遠水は近火を救わず(えんすいはきんかをすくわず)ということばがあります。これは、「遠くにあるものは、緊急の時には役に立たない」ということのたとえ。中国戦国時代の思想家、韓非(かんぴ)の著書「韓非子」からでたことばだと言われています。
強国の圧力に苦しむある国の重臣が、他国と友好を結んで助けを期待しようと考える王様をけん制するように言いました。
「池に溺れている者を見つけたとき、泳ぎの上手い人を知っているからと、その人に助けを求めに行っても間に合いません。火事が起こったとき、海には水がたくさんあるからといってわざわざ汲みにいっても間に合いません。ですから、遠方の国と友好を結んだとしても、責められたときにあてにすることはできません」
日本のことわざでいえば、「遠くの親戚よりも近くの他人」という言葉がこれと同じですね。

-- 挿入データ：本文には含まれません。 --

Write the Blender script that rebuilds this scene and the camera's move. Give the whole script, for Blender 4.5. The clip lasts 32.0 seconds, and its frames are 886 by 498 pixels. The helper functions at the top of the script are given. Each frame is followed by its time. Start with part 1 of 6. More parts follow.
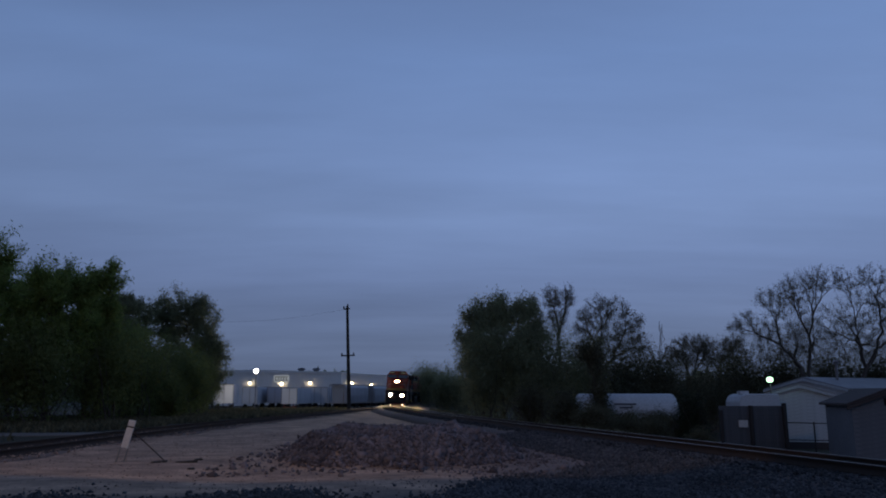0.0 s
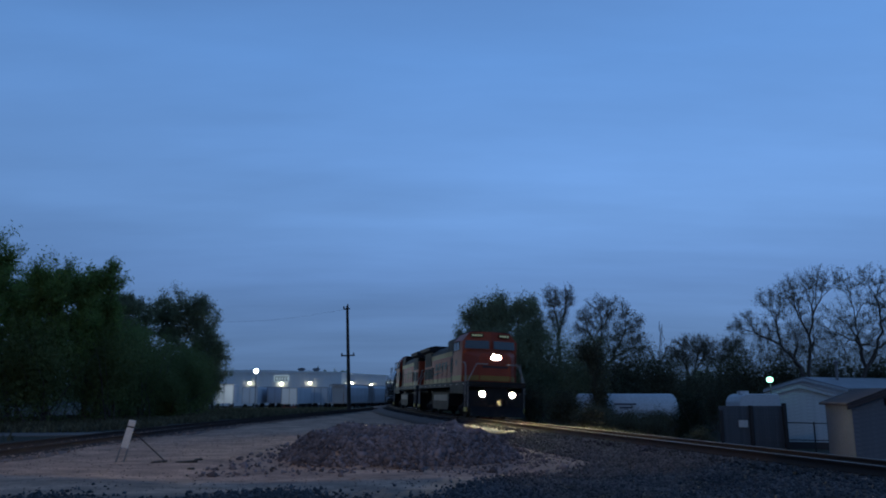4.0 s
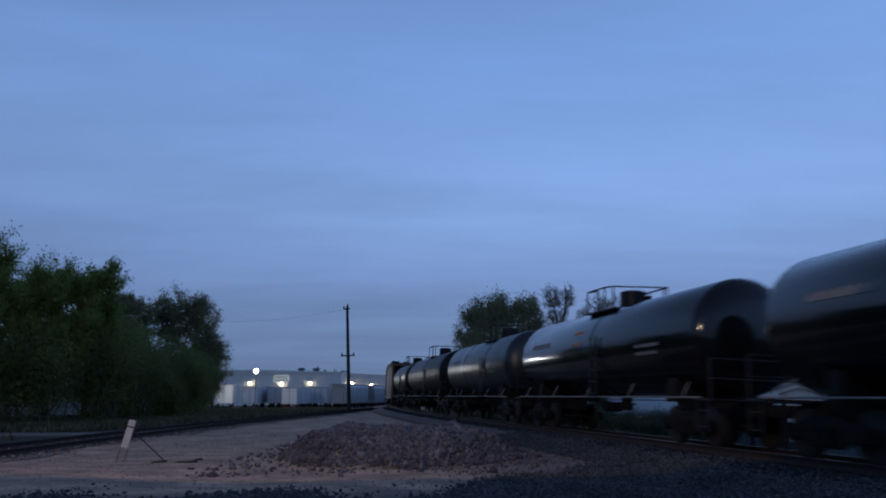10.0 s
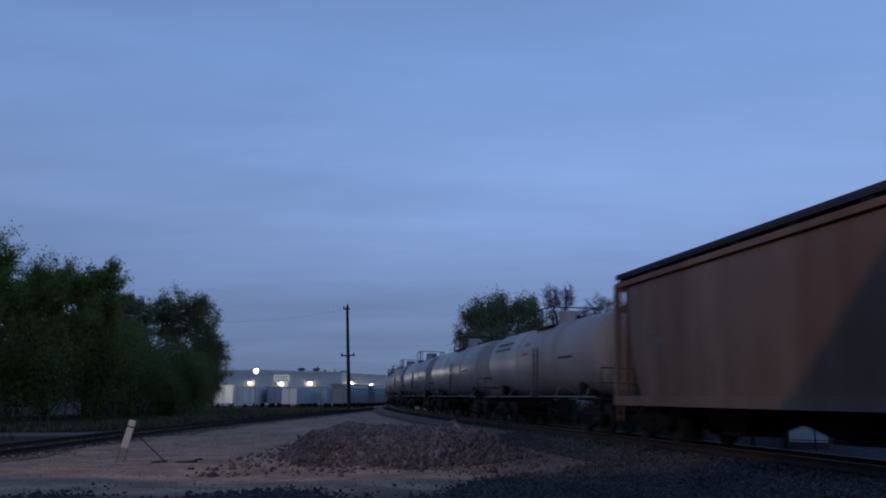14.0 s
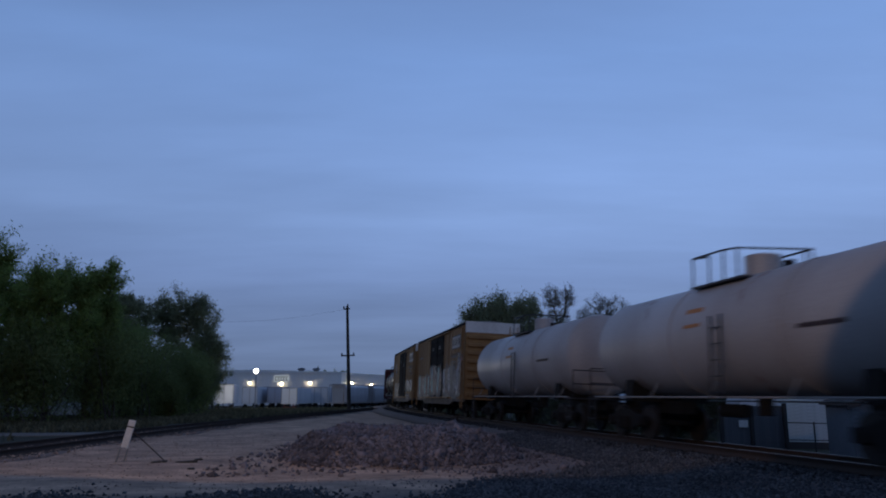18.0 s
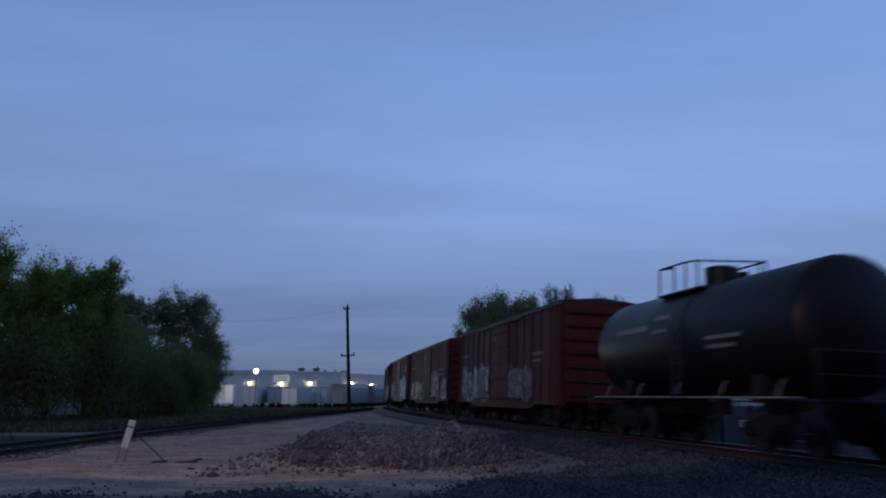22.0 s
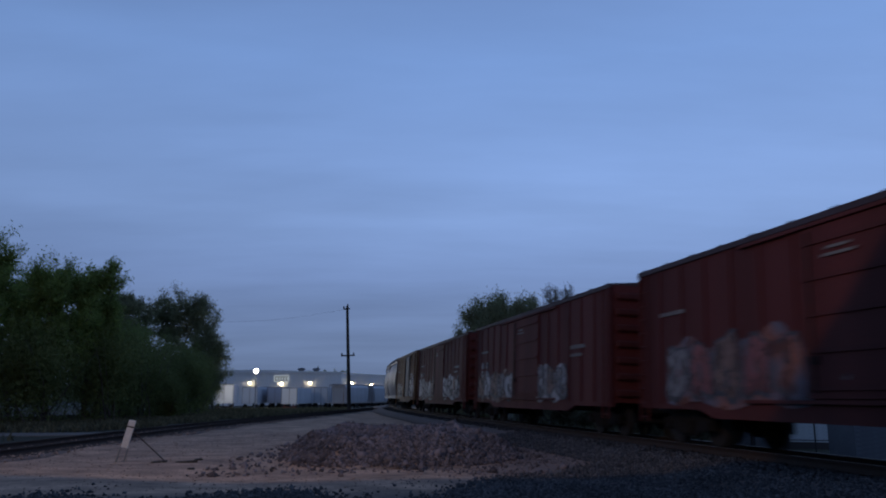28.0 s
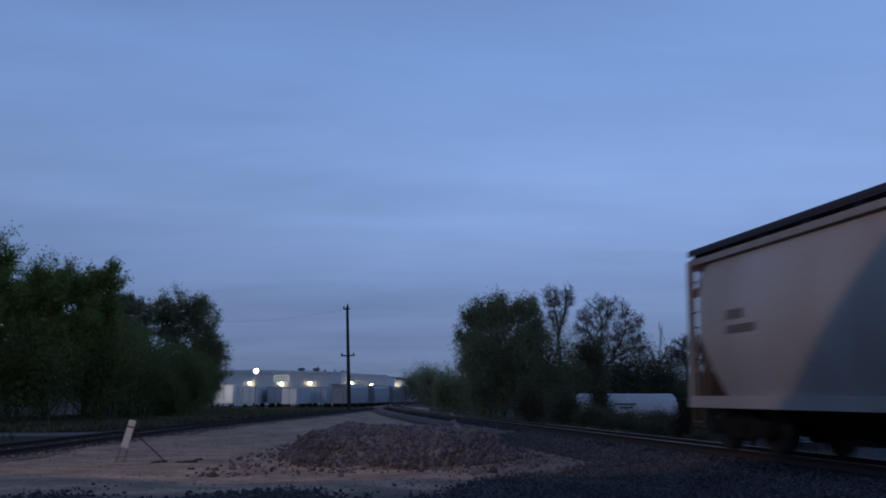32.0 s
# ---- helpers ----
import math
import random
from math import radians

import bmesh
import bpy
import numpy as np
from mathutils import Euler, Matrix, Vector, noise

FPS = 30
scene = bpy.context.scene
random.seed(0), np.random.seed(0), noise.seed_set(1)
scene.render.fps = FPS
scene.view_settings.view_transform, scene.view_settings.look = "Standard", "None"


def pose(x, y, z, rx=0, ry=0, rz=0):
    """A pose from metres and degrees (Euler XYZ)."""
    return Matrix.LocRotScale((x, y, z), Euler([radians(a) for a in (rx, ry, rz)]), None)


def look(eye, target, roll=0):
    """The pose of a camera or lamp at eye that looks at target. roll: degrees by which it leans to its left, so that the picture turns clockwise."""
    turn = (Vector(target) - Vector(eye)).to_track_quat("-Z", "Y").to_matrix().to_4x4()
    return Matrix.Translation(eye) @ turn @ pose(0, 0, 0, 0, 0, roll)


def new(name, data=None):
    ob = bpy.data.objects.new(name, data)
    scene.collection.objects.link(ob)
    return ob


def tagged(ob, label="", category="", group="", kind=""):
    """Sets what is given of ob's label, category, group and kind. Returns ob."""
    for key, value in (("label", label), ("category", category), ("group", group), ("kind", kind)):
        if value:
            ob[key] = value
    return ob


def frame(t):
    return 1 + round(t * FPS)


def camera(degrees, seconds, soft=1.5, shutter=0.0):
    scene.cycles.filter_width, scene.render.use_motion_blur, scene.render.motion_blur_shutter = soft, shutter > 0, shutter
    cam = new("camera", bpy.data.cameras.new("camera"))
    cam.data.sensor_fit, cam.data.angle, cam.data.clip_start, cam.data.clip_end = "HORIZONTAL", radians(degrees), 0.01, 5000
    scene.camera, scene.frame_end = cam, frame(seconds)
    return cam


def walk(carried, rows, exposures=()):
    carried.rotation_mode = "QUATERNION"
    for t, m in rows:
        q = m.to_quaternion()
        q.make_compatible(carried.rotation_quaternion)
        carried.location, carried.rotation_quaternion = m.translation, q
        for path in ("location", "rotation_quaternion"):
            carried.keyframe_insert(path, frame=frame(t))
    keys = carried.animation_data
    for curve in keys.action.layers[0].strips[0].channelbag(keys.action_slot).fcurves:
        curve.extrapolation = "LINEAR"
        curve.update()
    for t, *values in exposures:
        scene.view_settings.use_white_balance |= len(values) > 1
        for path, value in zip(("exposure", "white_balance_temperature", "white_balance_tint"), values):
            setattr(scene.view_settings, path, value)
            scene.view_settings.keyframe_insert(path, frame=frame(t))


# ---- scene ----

# ---------------------------------------------------------------- camera
EYE = 1.6
RAIL = EYE - 1.2156            # height of the rail heads
CANT = -2.25                   # the curve's cant, degrees
cam = camera(60.84, 32.0, soft=1.9, shutter=0.5)
STAND = pose(0, 0, EYE, 100.99, 0, 0)
walk(cam, [(0, STAND), (32, STAND)],
     exposures=[(0, -0.41, 6850, 13), (1.5, -0.42, 6450, 9), (2.0, -0.44, 6100, 6), (2.5, -0.46, 5900, 4), (3.5, -0.26, 5450, -2), (5.5, -0.02, 5450, -1), (7, 0.04, 5650, 1), (9, 0.06, 6000, 5), (11, 0.03, 6400, 9), (14, 0.0, 6500, 10), (20, 0.0, 6500, 10), (32, 0.0, 6500, 10)])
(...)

当組合への府民の方々からのご相談の中にも、「ずっと物置に置いていた消火器を処分したい」とか「大掃除をしたら消火器が見つかったので処分したい」といった問い合わせのお電話が来ることがあります。きっと、消火器を買った当時はキッチンや寝室等に置いていた消火器も、出番がないので物置の奥にしまってしまい、いつしか消火器があることすら忘れてしまった・・・というケースが多いのだと思います。

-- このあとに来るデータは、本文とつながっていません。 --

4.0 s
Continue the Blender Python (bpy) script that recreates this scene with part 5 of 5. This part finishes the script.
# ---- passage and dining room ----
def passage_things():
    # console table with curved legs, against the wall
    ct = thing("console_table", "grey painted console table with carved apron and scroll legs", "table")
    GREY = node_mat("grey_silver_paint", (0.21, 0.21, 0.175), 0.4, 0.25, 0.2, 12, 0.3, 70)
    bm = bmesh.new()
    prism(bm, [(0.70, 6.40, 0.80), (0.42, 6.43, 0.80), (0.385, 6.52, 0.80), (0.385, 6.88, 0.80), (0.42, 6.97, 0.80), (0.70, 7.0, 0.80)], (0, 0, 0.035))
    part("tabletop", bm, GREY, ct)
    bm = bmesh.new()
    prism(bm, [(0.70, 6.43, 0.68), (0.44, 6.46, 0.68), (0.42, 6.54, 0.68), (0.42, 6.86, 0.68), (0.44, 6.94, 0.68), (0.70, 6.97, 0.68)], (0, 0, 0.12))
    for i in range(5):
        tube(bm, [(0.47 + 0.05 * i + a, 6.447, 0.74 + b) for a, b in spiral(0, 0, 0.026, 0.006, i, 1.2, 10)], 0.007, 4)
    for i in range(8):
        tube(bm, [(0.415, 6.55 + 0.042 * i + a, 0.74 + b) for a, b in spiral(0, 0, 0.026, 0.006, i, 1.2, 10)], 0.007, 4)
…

いざ、火事が起こったとき、せっかく買った消火器も物置の奥に隠れてしまっていては、すぐに消火をすることができず、「遠水は近火を救わず」ならぬ「物置の消火器は天ぷら火災を救わず」になってしまいます。
消火器は、火災の初期消火にはとても有効な消火器具です。どこにあるかすぐに思い出せてすぐに使える場所に設置して、「宝の持ち腐れ」にならないようにしたいものですね。